Johnson: Well, first of all, I have never liked telling anybody what they should do, but I do present myself as that possibility, and really speaking with a broad brushstroke, I think most Americans — and that isn’t just millennials, but that’s most Americans — I think are fiscally conservative and socially liberal, or socially conservative but they really don’t care, and, you know, I don’t care either — as long as they don’t force that on me. Let me make my own choices in my own life. As long as those choices don’t put others in harm’s way.

And then I think that our military policies of intervention — boots on the ground, dropping bombs, flying drones that are killing thousands of innocent people — I think that military policy has made the world less safe, not more safe.

That’s a very broad brushstroke, but how’s that for starters, right?

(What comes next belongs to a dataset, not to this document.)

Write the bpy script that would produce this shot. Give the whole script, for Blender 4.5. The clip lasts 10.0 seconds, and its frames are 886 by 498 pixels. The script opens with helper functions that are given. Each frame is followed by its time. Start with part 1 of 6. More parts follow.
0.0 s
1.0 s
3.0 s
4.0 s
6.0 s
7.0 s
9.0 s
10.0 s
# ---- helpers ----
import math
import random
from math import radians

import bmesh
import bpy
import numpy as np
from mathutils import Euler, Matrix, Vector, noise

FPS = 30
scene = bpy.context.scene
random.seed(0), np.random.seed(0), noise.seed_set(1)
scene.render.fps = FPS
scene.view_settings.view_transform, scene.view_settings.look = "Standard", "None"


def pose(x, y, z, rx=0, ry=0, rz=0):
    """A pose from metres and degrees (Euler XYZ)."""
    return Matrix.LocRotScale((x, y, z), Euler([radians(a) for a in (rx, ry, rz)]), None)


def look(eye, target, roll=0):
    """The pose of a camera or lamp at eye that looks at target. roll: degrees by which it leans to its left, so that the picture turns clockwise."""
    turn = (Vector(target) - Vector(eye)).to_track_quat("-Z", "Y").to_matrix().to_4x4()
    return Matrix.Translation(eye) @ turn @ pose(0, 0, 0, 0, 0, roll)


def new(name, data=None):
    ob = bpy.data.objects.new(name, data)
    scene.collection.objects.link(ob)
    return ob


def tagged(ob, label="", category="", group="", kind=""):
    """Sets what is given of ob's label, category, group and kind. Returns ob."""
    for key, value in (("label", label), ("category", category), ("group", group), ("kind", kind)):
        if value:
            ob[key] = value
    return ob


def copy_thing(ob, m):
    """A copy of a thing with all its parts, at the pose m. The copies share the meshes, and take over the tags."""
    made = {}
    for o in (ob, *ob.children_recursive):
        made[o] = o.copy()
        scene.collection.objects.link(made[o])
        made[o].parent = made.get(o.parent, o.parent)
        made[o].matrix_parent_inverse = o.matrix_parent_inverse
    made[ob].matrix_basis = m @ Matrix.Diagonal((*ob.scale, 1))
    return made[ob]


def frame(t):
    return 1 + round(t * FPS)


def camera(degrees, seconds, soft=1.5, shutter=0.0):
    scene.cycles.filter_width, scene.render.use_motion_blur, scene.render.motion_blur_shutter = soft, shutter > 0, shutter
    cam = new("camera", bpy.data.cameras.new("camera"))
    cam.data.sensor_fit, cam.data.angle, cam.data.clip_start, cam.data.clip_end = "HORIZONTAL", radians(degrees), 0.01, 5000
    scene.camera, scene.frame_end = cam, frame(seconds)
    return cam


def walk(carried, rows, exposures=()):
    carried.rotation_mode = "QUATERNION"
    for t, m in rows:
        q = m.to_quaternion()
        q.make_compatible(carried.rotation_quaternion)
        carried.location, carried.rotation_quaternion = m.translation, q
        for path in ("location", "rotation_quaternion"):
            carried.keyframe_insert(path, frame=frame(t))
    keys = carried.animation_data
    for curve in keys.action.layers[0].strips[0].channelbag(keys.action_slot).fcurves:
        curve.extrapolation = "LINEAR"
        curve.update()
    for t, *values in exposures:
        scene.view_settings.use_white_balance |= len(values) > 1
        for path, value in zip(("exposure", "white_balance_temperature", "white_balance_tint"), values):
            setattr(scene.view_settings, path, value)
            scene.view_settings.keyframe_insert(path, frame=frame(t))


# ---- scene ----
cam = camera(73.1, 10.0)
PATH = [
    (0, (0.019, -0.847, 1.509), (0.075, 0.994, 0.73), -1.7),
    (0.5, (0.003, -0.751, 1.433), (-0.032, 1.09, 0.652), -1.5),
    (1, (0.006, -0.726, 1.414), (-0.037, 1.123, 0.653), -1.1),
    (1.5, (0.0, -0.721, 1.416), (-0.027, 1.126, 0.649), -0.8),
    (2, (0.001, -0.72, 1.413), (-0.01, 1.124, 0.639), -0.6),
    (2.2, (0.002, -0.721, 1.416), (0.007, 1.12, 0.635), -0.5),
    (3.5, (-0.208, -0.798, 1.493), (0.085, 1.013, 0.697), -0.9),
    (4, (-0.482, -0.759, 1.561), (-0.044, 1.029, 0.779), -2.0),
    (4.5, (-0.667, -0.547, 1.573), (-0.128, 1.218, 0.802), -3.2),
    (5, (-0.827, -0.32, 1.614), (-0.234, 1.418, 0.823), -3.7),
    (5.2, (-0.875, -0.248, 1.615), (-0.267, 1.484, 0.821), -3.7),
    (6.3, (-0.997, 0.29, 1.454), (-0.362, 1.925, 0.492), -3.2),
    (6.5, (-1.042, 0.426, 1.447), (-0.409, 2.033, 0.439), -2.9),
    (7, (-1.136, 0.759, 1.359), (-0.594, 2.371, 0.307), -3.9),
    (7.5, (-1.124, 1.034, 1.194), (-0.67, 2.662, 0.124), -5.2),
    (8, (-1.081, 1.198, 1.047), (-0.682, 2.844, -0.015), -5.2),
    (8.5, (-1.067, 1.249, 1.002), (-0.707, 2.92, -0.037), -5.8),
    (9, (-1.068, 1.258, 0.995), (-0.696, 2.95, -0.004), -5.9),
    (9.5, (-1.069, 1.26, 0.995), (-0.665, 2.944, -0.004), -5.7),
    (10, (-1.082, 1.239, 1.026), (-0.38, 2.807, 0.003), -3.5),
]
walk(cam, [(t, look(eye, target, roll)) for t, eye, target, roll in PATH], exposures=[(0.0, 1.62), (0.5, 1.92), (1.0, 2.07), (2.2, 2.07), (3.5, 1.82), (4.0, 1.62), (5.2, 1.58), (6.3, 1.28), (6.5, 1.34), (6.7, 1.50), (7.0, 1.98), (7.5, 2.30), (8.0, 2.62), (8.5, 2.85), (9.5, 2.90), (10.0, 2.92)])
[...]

IBT: That’s great, and you kind of jumped right to the end of my questions here. I know right now everybody is thinking about foreign policy. I’m wondering, what makes you qualified to handle that sort of thing?

Johnson: Oh, what makes anybody qualified to handle that sort of thing? But, that said, I reject the notion that Libertarians are isolationist. We’re noninterventionist. How is it that politicians determine that they know better than the countries involved? So let’s stop getting involved in other countries’ affairs. That’s what has us in the situation that we’re in today. We constantly pick sides. And as atrocious as the prior dictator was, we come in, we side with the new dictator, that ends up being just as bad or oftentimes even worse.

IBT: I know that after these Orlando attacks ... I know that a lot of major lawmakers have come out with very strong proposals on how to deal with that. I know Donald Trump has proposed in the past temporarily banning Muslim immigration, I know there’s a lot of buzz around Hillary Clinton not using the right terms to describe radical Islam or not. Do you have a take on that situation?

Johnson: Well, that this is a horrible, horrible act of violence and this is an individual, that evil, evil individual — I mean, how I look, I can’t say anything that’s not horrible about the person that did this. That said, look, we shouldn’t be banning immigration. Like, this is a horrible situation. I’m looking to get elected president of the United States. I really enjoyed the job of being governor of New Mexico, and as governor of New Mexico and as president of the United States, I would really be curious what the FBI has to say about this. I mean, I’d love to get the upfront on the fact that they interviewed him three times. Why wasn’t he tagged? And I’m sure the FBI is obviously dealing with this every minute right now since this has happened. But I would be curious regarding that.

Bill Weld, my running mate, has suggested 1,000-person task force, and by the way, I’m for smaller government, but that’s also smarter government. So should we be doing things differently and perhaps not doing other things that aren’t working well. Let’s not do things that aren’t working but let’s look to what might work, which would be setting up a task force, a hotline, to report this kind of — in this case, the wife — maybe there would have been people that would have come forward, but because the FBI interviewed this guy three times, I don’t know if it would have worked in this particular case. But we need to be smart about this. We need to try and prevent this kind of thing from happening in the future.

IBT: OK. Kind of switching tracks a little here. I’ve been researching you like crazy the past few days, and I’ve read a lot of profiles from various years saying that that year was the year for the Libertarian party — that was like the most breakout year that there could be. My question for you now is, is 2016 the most breakout-y year yet?

Johnson: Well, I think so. I think that — just do the math on the fact that 43 percent of Americans are independent, 30 percent are Democrats, 27 percent are Republican. So Trump support, or Trump's nomination comes from about 13 percent of the electorate. Pretty staggering. Hillary’s nomination comes from about 15 percent, 16 percent of the electorate. I think the two-party system may be doomed this election.

I think most people are Libertarians. It’s just that they just don’t know it.